Improving grapheme-to-phoneme conversion by learning pronunciations from speech recordings
This addresses the bottleneck of acquiring annotated pronunciation dictionaries for speech processing applications, but it is incremental as it builds on existing G2P methods.
The paper tackled the problem of grapheme-to-phoneme conversion by learning pronunciations from speech recordings to reduce reliance on costly manual annotations, resulting in consistent improvements in phone error rate across languages and data amounts.
The Grapheme-to-Phoneme (G2P) task aims to convert orthographic input into a discrete phonetic representation. G2P conversion is beneficial to various speech processing applications, such as text-to-speech and speech recognition. However, these tend to rely on manually-annotated pronunciation dictionaries, which are often time-consuming and costly to acquire.
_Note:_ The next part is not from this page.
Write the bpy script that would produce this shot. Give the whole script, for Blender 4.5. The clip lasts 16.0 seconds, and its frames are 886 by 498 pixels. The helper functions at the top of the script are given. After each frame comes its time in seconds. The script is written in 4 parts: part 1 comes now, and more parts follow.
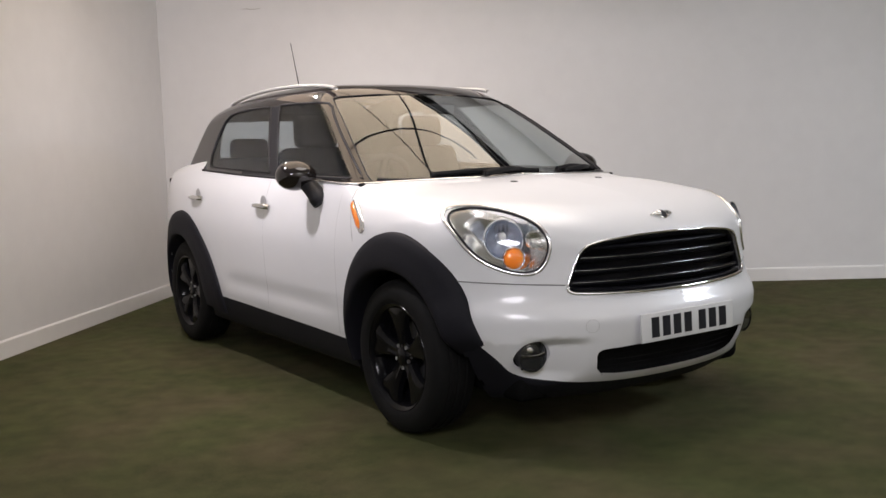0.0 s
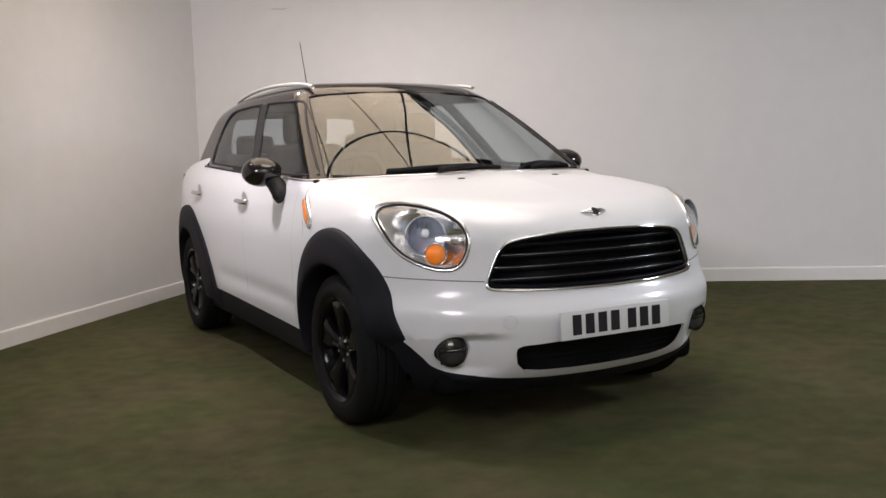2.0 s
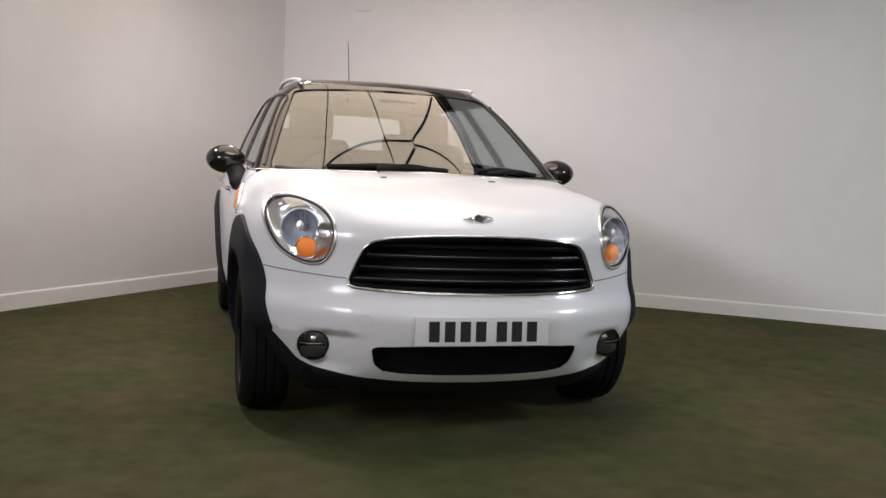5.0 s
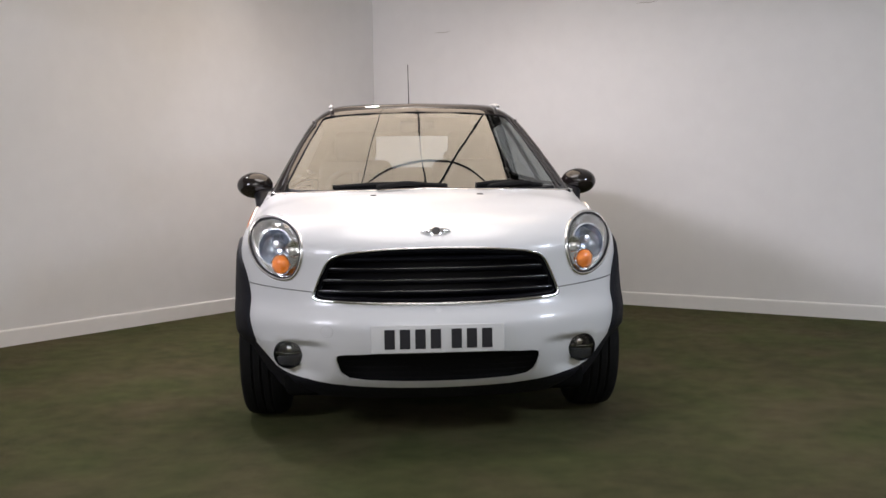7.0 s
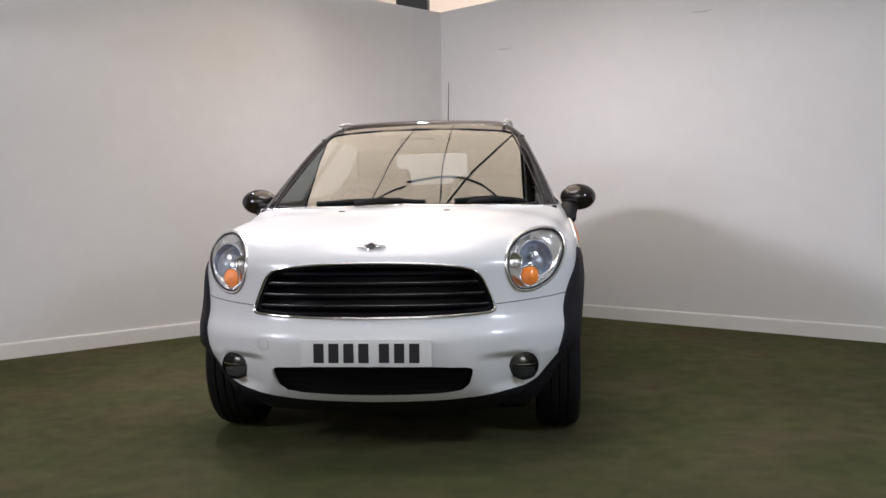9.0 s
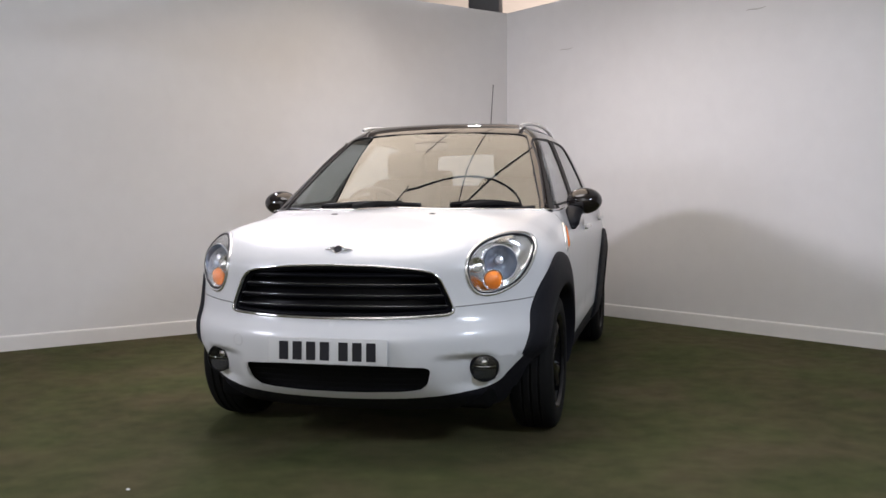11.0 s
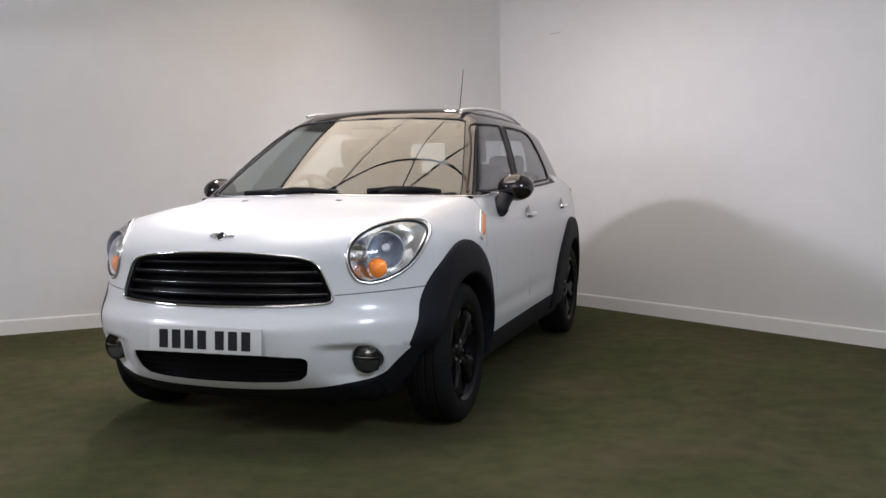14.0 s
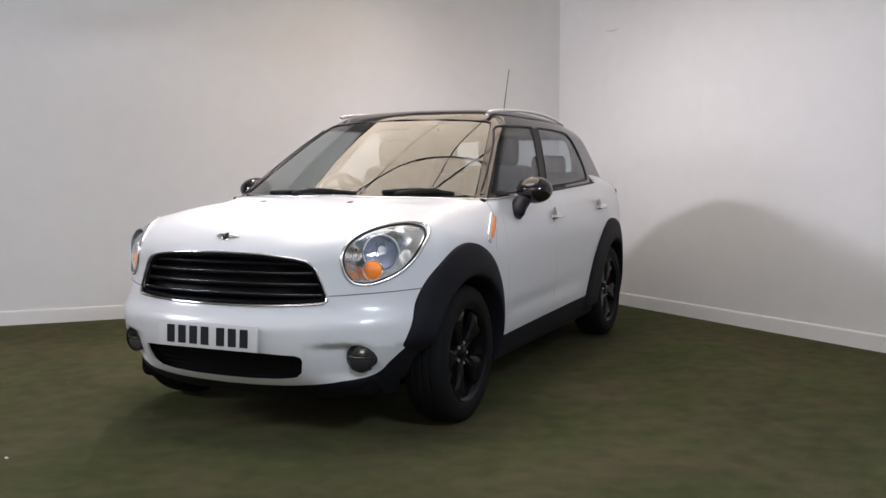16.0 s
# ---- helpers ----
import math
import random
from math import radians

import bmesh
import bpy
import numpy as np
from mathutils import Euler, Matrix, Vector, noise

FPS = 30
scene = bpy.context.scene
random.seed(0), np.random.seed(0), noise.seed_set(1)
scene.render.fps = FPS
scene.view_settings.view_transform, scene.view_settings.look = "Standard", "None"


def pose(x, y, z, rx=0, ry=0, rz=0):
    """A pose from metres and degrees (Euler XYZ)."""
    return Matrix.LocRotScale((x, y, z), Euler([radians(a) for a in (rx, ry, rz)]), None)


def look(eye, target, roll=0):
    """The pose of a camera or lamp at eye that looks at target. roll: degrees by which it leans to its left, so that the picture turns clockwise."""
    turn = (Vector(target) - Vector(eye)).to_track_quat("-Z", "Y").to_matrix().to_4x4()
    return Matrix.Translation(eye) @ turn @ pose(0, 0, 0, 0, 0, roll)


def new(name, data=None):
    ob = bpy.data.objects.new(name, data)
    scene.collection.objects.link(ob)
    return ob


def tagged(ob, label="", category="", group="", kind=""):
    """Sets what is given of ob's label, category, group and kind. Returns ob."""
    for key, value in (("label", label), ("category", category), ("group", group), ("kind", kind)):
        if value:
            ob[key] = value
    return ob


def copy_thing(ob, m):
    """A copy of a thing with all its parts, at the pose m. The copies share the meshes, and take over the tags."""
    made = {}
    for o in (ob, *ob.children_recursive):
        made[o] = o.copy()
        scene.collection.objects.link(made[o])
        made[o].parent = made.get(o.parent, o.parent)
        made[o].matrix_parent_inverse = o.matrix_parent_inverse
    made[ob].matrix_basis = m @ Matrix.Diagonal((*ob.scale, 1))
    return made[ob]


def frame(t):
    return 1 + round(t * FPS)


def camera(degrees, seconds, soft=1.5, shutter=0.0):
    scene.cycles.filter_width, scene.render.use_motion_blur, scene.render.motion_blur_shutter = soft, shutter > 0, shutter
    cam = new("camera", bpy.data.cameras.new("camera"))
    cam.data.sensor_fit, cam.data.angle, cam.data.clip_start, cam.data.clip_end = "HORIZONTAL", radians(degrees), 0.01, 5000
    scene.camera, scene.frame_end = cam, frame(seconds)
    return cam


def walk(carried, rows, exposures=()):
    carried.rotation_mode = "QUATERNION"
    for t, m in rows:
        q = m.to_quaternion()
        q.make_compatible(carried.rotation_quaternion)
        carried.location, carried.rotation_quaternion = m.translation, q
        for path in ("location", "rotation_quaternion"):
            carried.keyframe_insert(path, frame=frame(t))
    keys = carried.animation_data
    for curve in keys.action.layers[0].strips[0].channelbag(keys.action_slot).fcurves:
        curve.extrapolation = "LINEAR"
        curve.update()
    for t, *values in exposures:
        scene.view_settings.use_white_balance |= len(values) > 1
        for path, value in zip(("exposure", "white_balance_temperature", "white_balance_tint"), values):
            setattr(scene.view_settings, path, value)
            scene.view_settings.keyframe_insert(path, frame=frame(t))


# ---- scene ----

In this paper, we propose a method to improve the G2P conversion task by learning pronunciation examples from audio recordings. Our approach bootstraps a G2P with a small set of annotated examples. The G2P model is used to train a multilingual phone recognition system, which then decodes speech recordings with a phonetic representation. Given hypothesized phoneme labels, we learn pronunciation dictionaries for out-of-vocabulary words, and we use those to re-train the G2P system. Results indicate that our approach consistently improves the phone error rate of G2P systems across languages and amount of available data.